If a musician's name has been installed in Mini Pod and is then mentioned during a conversation between a driver and passengers, the Pod's sensor detects the keywords and the car automatically starts searching for that musician's songs via the Internet. It then downloads and plays them, Sakamoto says. When the car is passing a restaurant that serves the users' favorite foods, it will let them know, he says.

The Pod communicates not only with users inside the car, but also expresses the driver's and its "own" emotions on its exterior, according to the companies.

The front of the car is decorated with LEDs that change color to show feelings. When the Pod's owner approaches, it lights in yellow to say "happy," for example. It detects when the driver is falling asleep behind the wheel by using a face recognition sensor, and warns other cars, Sakamoto says.

At the back, an attached tail can swing to say "thank you" to a following car for giving way.

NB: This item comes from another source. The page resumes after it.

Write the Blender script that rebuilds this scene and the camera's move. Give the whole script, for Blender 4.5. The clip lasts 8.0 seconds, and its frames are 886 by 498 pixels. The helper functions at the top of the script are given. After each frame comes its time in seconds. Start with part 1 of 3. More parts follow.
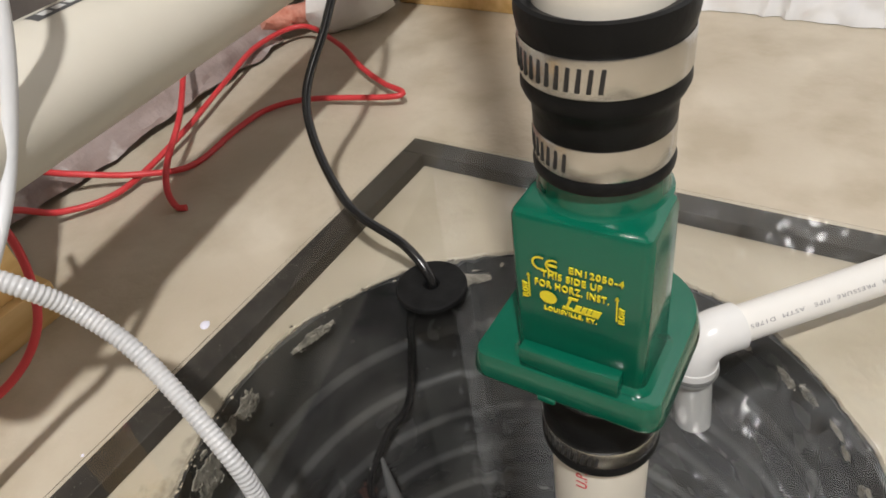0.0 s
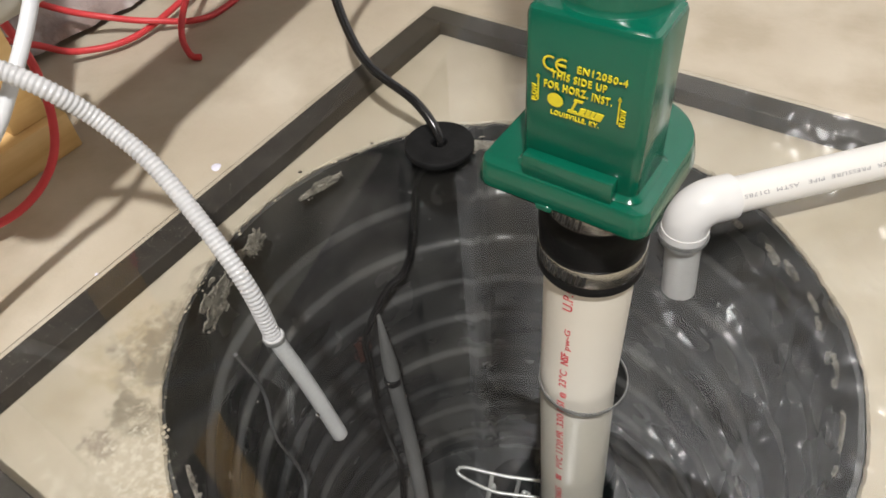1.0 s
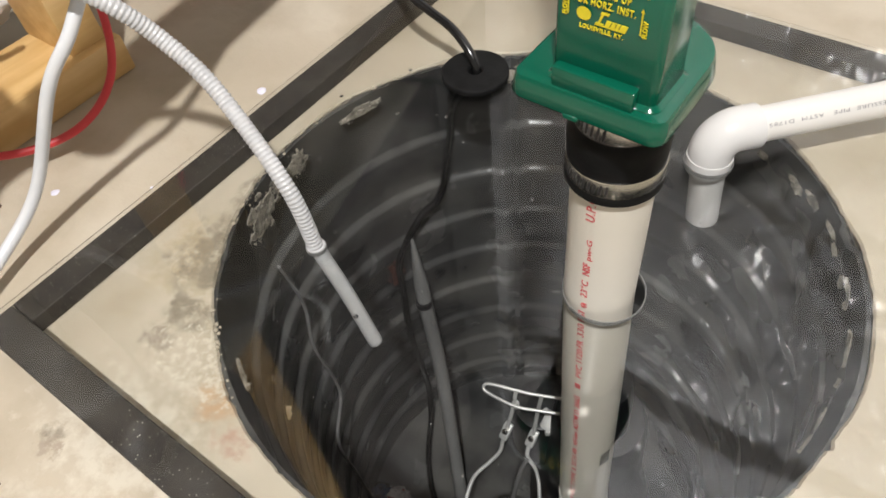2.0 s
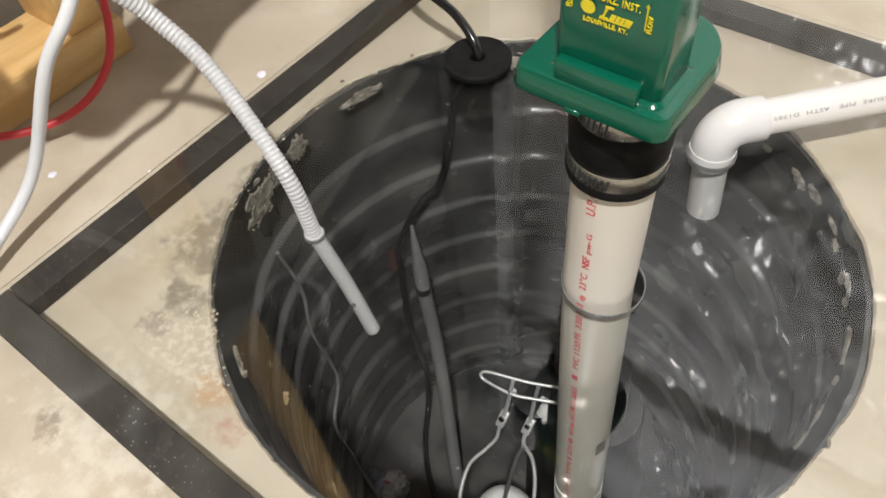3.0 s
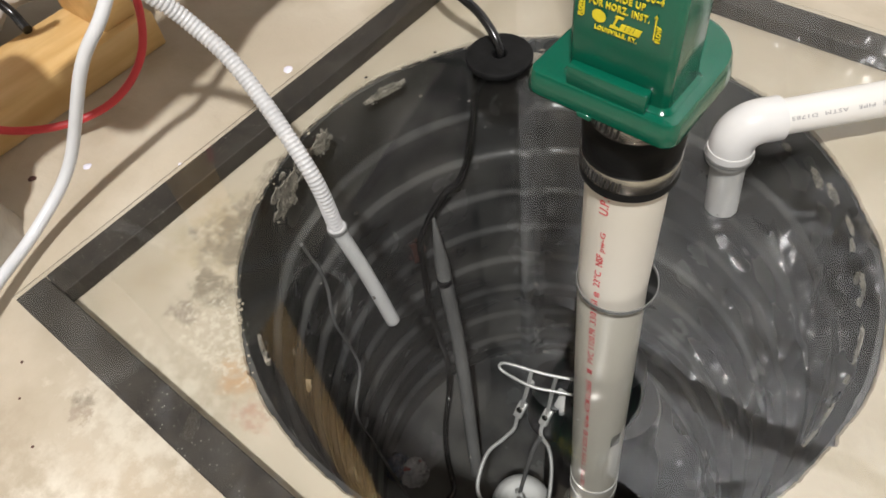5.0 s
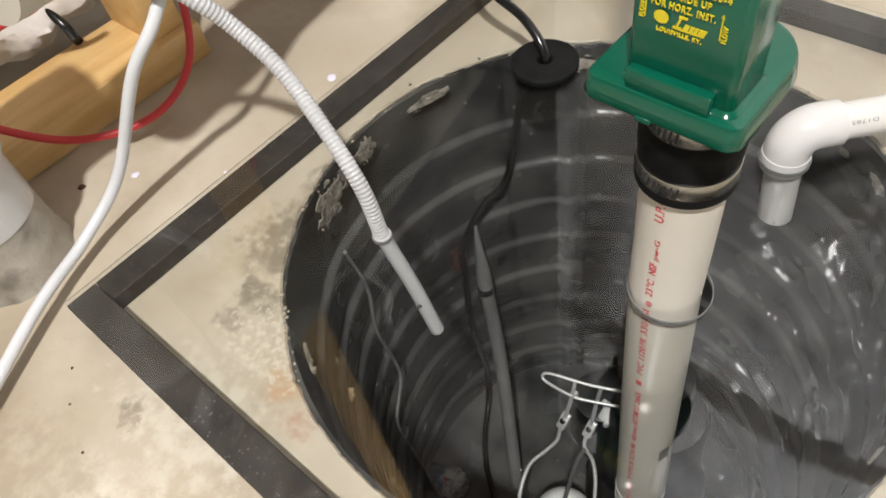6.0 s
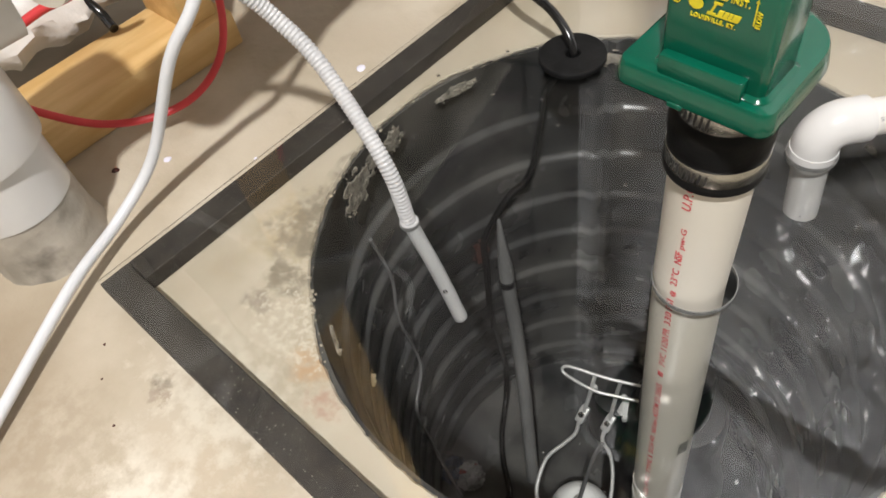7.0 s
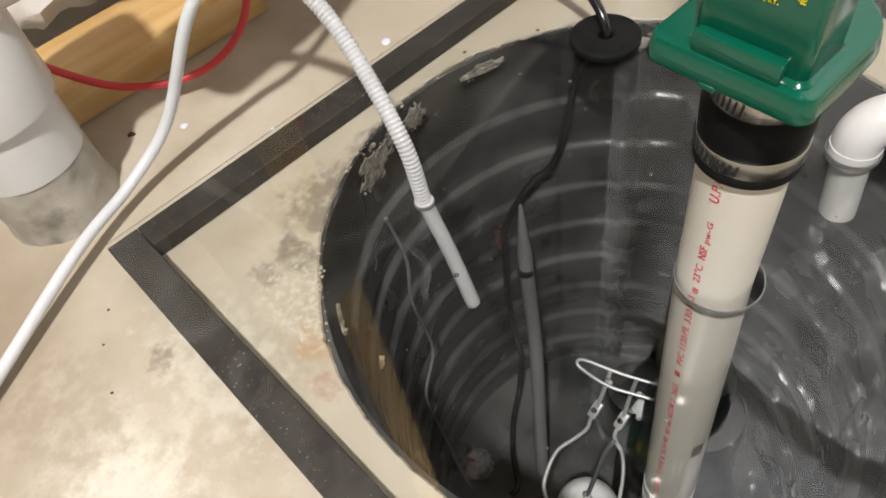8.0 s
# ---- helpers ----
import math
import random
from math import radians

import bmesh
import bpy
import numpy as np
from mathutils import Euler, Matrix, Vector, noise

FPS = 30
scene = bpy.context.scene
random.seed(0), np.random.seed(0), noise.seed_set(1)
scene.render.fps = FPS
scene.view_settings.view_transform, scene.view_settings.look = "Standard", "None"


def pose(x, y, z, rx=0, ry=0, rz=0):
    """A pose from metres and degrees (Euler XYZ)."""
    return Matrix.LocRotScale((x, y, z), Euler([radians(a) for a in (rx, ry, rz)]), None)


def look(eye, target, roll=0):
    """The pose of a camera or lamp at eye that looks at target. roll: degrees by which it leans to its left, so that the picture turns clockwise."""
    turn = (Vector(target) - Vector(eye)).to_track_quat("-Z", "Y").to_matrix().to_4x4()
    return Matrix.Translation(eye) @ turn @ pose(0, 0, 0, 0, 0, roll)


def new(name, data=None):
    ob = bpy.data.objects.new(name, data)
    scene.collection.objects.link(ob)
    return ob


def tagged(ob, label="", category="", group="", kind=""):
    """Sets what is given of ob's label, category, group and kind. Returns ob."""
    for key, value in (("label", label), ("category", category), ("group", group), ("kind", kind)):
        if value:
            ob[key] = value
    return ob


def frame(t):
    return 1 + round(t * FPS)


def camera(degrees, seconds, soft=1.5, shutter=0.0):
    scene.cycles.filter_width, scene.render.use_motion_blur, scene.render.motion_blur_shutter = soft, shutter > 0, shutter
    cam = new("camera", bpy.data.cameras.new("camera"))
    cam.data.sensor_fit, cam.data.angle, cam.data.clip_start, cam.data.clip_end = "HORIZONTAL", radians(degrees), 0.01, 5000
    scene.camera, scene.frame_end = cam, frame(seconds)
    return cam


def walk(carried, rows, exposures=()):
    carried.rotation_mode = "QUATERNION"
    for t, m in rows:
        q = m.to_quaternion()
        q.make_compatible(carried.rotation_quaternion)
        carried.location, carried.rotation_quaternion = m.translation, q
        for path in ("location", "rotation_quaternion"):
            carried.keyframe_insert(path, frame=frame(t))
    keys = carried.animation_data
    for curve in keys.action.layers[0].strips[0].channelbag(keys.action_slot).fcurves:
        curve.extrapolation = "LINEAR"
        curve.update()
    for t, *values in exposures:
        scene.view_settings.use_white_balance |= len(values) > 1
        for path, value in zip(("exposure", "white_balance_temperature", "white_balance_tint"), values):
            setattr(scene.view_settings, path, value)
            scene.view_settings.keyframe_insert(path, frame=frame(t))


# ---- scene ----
cam = camera(62.5, 8.0, soft=1.7)
PATH = [
    (0, (0.115, -0.249, 0.421), (-0.794, 0.985, -0.865), -9.5),
    (0.5, (0.132, -0.263, 0.407), (-0.725, 0.905, -0.971), -6.4),
    (1, (0.134, -0.288, 0.401), (-0.705, 0.791, -1.059), -5.9),
    (1.5, (0.156, -0.32, 0.409), (-0.701, 0.664, -1.107), -7.3),
    (3, (0.152, -0.312, 0.412), (-0.68, 0.589, -1.168), -7.1),
    (3.5, (0.16, -0.323, 0.406), (-0.659, 0.557, -1.193), -6.3),
    (4, (0.172, -0.332, 0.409), (-0.646, 0.535, -1.198), -6.1),
    (4.5, (0.169, -0.321, 0.408), (-0.658, 0.537, -1.197), -6.9),
    (5, (0.16, -0.311, 0.425), (-0.714, 0.524, -1.168), -9.2),
    (6.5, (0.149, -0.322, 0.419), (-0.828, 0.457, -1.142), -12.6),
    (7, (0.153, -0.329, 0.421), (-0.836, 0.436, -1.14), -12.5),
    (7.5, (0.164, -0.321, 0.426), (-0.828, 0.415, -1.147), -12.1),
    (8, (0.151, -0.317, 0.403), (-0.869, 0.373, -1.172), -12.3),
]
walk(cam, [(t, look(eye, target, roll)) for t, eye, target, roll in PATH],
     exposures=[(0.0, -0.17), (0.5, -0.08), (1.0, 0.05), (1.6, 0.08), (3.0, 0.08), (4.5, 0.05), (8.0, 0.06)])

# ---------------------------------------------------------------- light
LAMP = (0.61, -0.97, 2.25)
world = bpy.data.worlds.new("basement_world")
world.use_nodes = True
world.node_tree.nodes["Background"].inputs[0].default_value = (0.9, 0.9, 0.9, 1)
world.node_tree.nodes["Background"].inputs[1].default_value = 0.01
scene.world = world
lamp_data = bpy.data.lights.new("bulb_light", "POINT")
lamp_data.energy = 282
lamp_data.color = (1.0, 0.985, 0.985)
lamp_data.shadow_soft_size = 0.05
lamp_ob = new("bulb_light", lamp_data)
lamp_ob.location = LAMP

# ---------------------------------------------------------------- numbers
FLOOR = -0.016
AX, AY = 0.0385, -0.0383          # discharge pipe
BX, BY, BR = -0.0305, -0.022, 0.237   # pit
S = 0.308                          # half of the lid
CEIL = 2.4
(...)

The Pod has been designed with a completely different driving method from existing cars. One finger can control driving functions from the accelerator to the brake using a "touch controller," Sakamoto says.

"The prototype can be driven by the touch controller, so this car is technically ready for practical use," he said. "The communication parts are up to its infrastructures in cities, such as the radio DSRC (dedicated short range communication) system."

Although the present automobile industry focus is on safety and environment, Toyota is trying to attract users with entertainment, Sakamoto says. "For that purpose, Sony was an appropriate company to work with."

Suzuki Motor has also incorporated telecommunication functions into a product, this time into the limited space on a motorcycle. It unveiled its communicative "B-King" prototype at the Tokyo Motor Show.

The motorcycle allows its user to check its mechanical condition by phone, or lets the owner know when it is attacked by a thief. This simple system, combining GPS and mobile phone, can be in practical use within two years, Suzuki says.

Tokyo Motor Show 2001 continues until November 7.